Practical Stuff, Thoughts, and Conclusion:
If one finds many of these arguments to be compelling (which TBH I’m still not sure if I find this to be the case), there are still hedged ways to do AI safety work. From my understanding, most AI governance work to establish cooperation international and interpretability work seems pretty hedged. To learn more about this kinds of work, I recommend the 80,000 Hours Job Board and Horizon Institute’s Emerging Tech Policy Careers page on AI policy.
In general, I’m definitely sympathetic to the idea that, given that there is some probability of AIs doing terrible things, we should spend a lot of time thinking about safety (even given Pascal’s Mugging concerns). I am also quite sympathetic to the points that 1) there’s an asymmetry between money spent on capabilities and on safety, which is a cause for concern, 2) companies’ incentives are not aligned with that of the public good here, and 3) there is an asymmetry between the value associated with boosting AI capabilities and waiting some time to have the safety infrastructure ready for it.
I think, regardless on how strong the case for AI risk is, it’s great that we have so many really smart trying to solve really hard problems for the public good.

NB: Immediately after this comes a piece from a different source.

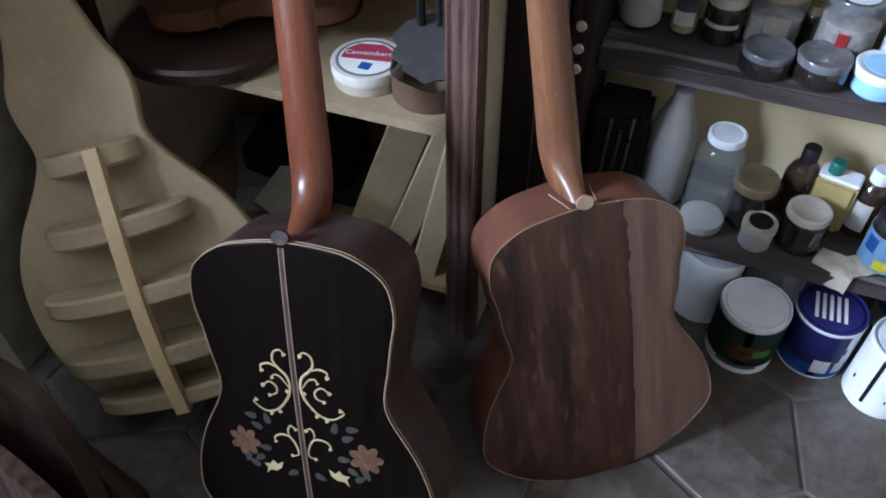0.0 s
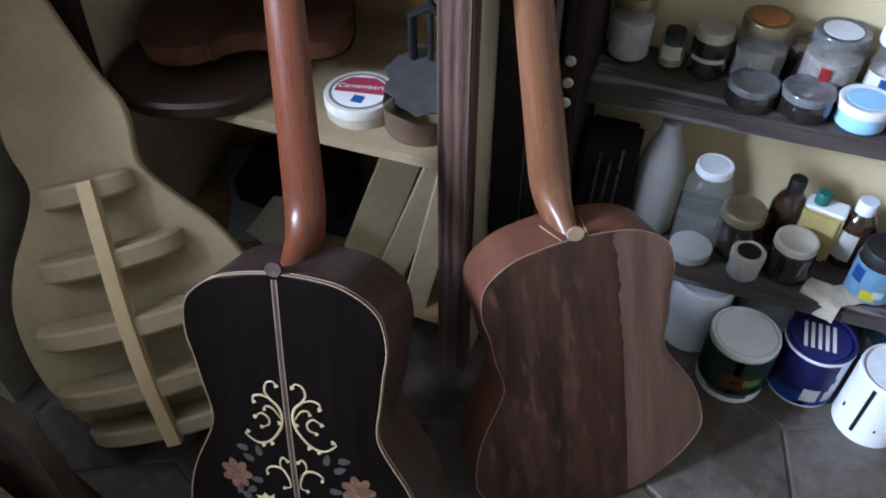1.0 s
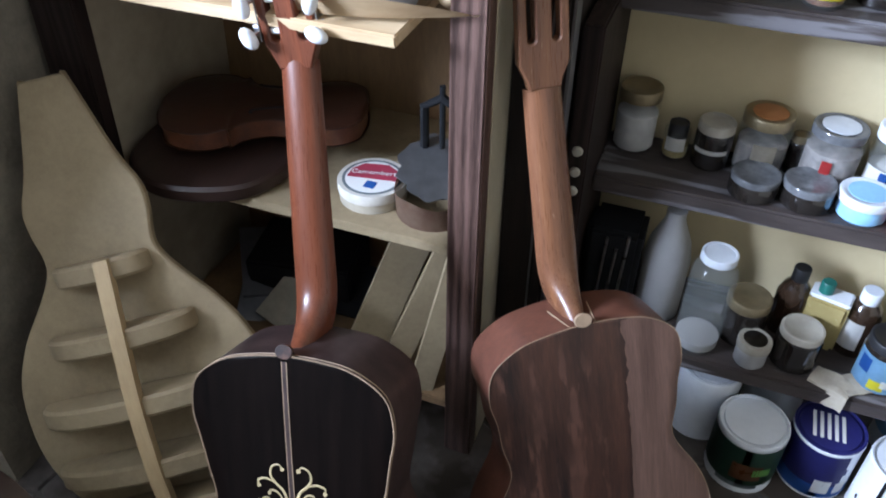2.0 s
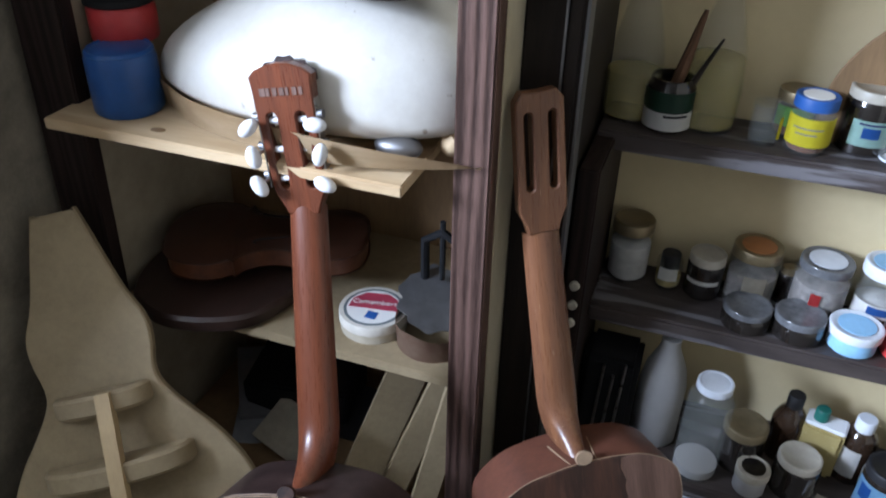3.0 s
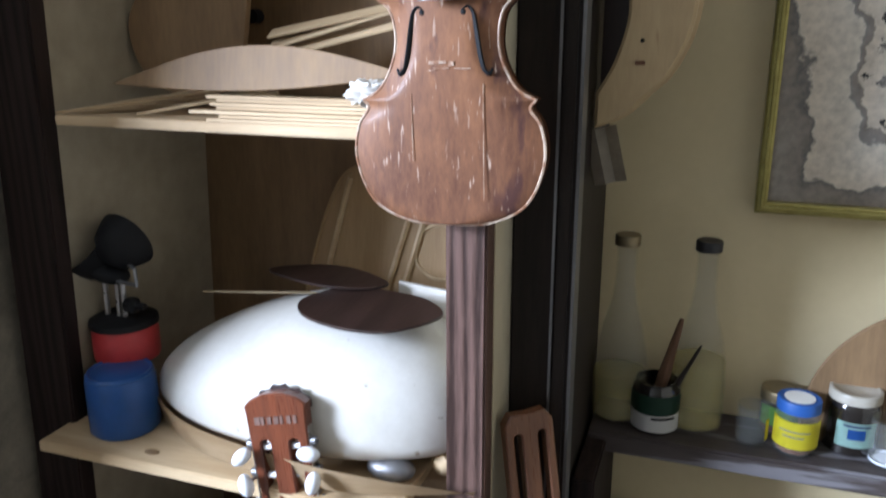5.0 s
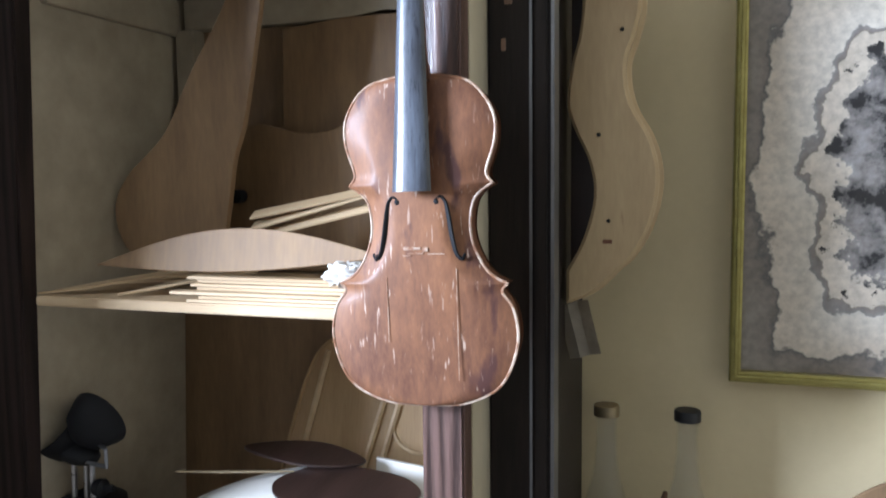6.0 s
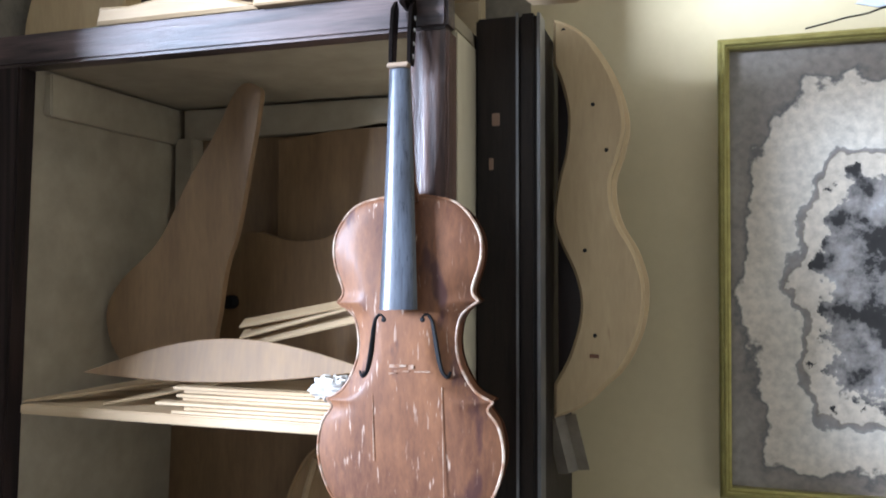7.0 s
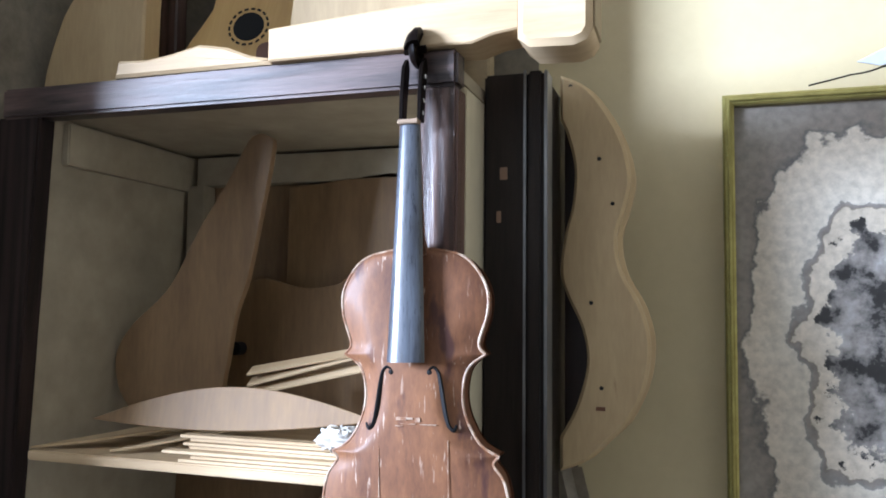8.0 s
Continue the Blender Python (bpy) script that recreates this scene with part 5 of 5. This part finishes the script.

So, yay for humanity!
As always, tell me why I’m wrong!
I feel like:
AI-Worried make some arguments.
AI-Optimists make some arguments.
AI-Worried address the optimist arguments.
AI-Optimists don’t respond.
You’re on level one. I’ve seen responses to all your arguments. I’d like to see the next level, please.
This is a very thoughtful and comprehensive list of anti-AI doomer arguments. I’ll probably be referencing it in the future. Thanks for pulling this together.